> YOUR OBJECTIVE
Scan the records below for the line containing "6. More parts follow." and the line containing "0.655), (1.995, 0.58))". Copy both, plus every line between, exactly.

> THE INPUT
-- START --

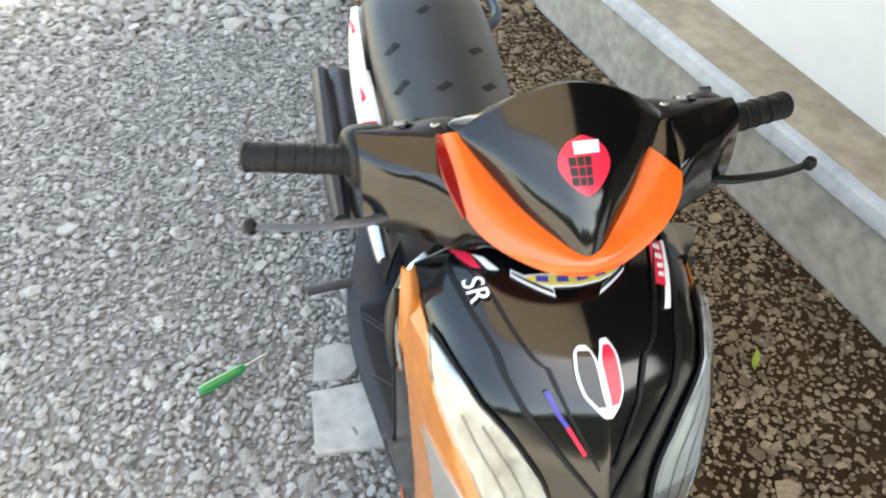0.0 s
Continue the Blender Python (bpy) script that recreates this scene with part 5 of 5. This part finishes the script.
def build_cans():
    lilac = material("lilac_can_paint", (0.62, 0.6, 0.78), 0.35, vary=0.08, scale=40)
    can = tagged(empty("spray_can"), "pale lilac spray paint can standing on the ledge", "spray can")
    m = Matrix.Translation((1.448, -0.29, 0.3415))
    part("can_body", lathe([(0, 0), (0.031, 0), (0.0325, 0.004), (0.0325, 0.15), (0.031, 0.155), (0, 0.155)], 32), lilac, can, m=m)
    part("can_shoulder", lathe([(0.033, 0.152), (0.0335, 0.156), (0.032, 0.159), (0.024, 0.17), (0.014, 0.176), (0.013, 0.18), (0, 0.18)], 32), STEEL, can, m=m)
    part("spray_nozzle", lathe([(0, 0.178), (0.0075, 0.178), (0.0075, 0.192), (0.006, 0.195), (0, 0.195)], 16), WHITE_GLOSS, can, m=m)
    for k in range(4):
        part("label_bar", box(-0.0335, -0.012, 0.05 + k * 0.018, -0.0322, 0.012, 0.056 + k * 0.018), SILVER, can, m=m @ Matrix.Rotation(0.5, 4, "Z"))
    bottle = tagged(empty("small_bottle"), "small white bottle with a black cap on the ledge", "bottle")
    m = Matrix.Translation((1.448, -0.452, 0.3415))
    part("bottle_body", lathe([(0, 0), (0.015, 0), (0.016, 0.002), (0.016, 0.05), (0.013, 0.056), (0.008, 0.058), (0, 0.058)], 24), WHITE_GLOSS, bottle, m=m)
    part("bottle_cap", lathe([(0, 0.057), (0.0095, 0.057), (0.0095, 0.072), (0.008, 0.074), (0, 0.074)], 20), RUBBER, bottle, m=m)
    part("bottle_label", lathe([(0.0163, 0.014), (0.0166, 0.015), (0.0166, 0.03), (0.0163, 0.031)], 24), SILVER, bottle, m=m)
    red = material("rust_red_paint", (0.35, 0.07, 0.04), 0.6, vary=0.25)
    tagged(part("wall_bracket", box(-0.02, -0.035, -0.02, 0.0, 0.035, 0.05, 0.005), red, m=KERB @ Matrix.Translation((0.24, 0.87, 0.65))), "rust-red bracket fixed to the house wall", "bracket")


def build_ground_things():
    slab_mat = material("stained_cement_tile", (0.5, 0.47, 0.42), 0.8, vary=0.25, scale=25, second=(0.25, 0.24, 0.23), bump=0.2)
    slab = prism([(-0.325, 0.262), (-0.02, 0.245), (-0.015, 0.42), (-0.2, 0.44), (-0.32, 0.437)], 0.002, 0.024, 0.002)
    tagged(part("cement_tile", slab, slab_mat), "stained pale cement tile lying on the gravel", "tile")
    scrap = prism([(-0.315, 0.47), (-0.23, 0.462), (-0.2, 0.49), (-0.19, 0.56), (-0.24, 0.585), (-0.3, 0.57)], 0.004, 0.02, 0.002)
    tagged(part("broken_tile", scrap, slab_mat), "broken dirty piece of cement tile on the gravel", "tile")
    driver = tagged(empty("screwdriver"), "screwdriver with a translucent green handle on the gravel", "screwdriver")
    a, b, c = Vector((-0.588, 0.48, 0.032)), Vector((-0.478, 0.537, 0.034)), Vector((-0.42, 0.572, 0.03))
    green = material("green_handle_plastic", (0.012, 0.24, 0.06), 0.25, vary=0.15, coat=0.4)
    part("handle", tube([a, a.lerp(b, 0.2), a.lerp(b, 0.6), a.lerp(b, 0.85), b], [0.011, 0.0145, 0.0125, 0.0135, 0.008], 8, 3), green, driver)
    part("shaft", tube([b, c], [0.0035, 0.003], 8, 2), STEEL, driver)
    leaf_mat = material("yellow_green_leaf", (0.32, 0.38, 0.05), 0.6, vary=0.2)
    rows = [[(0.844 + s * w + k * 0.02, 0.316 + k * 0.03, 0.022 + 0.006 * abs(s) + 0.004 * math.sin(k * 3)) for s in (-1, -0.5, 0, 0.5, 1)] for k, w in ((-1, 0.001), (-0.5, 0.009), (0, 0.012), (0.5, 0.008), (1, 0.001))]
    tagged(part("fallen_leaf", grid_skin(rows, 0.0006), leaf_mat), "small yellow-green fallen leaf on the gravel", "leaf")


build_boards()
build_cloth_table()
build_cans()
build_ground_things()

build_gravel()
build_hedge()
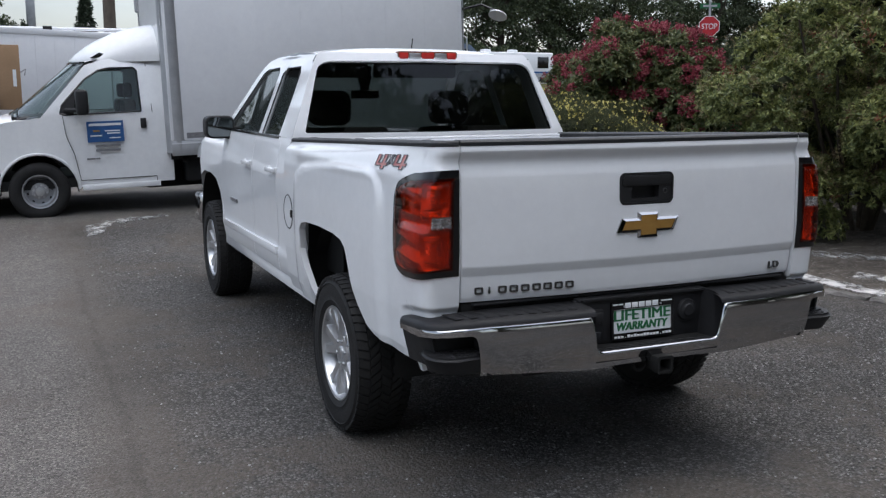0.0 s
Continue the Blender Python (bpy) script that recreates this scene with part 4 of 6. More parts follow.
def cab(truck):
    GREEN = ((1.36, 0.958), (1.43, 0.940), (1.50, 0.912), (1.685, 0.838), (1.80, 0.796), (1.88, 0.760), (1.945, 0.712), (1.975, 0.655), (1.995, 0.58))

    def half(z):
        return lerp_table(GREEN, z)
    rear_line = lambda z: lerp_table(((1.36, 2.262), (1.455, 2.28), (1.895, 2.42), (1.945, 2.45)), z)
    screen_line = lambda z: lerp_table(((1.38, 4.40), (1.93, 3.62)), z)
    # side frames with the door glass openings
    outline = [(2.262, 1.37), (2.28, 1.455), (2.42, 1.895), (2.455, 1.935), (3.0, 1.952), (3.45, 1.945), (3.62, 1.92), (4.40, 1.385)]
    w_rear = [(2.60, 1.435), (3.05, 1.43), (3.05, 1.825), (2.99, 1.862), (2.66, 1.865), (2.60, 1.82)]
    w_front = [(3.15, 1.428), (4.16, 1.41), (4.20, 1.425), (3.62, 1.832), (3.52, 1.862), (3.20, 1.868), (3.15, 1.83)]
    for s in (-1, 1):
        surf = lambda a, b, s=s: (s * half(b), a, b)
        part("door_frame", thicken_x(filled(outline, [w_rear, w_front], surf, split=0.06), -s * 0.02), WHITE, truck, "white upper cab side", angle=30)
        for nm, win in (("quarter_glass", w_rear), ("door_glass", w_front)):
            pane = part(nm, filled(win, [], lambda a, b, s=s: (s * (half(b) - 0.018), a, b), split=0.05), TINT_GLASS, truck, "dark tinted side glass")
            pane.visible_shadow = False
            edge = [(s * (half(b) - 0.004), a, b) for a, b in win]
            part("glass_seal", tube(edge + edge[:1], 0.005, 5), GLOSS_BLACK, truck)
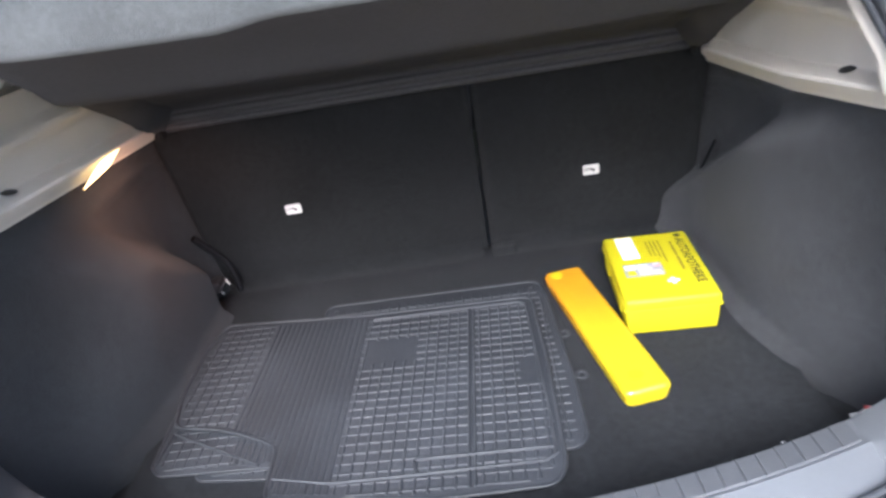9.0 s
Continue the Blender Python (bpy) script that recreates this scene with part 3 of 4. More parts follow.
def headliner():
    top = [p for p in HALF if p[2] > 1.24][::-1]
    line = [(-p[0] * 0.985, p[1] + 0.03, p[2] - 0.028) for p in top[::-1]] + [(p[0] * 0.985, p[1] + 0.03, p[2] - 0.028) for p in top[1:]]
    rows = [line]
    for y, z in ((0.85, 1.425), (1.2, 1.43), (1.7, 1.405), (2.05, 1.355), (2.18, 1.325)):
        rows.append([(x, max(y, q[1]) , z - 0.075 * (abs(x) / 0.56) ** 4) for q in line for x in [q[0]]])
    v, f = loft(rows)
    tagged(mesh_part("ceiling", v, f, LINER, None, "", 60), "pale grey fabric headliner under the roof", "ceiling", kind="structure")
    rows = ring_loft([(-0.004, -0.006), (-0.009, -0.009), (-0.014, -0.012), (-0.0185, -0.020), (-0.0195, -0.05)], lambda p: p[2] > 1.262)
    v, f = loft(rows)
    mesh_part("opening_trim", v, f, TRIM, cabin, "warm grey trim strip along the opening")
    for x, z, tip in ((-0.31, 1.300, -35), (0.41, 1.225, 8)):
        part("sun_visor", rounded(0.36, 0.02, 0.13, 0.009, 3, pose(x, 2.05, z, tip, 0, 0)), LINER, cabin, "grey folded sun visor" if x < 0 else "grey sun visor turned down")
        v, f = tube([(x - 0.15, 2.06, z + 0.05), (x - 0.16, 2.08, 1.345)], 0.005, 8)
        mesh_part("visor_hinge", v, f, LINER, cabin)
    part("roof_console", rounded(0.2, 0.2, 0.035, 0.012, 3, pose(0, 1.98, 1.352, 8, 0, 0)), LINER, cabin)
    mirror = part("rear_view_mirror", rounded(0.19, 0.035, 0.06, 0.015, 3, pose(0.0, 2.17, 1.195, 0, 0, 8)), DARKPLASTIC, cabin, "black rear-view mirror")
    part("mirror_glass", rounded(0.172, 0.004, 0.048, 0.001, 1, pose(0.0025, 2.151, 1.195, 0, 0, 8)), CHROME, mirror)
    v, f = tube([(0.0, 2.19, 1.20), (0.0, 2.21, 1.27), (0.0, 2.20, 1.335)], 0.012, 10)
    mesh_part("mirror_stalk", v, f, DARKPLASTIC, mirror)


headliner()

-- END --

> FINISHED ANSWER
Continue the Blender Python (bpy) script that recreates this scene with part 4 of 6. More parts follow.
def cab(truck):
    GREEN = ((1.36, 0.958), (1.43, 0.940), (1.50, 0.912), (1.685, 0.838), (1.80, 0.796), (1.88, 0.760), (1.945, 0.712), (1.975, 0.655), (1.995, 0.58))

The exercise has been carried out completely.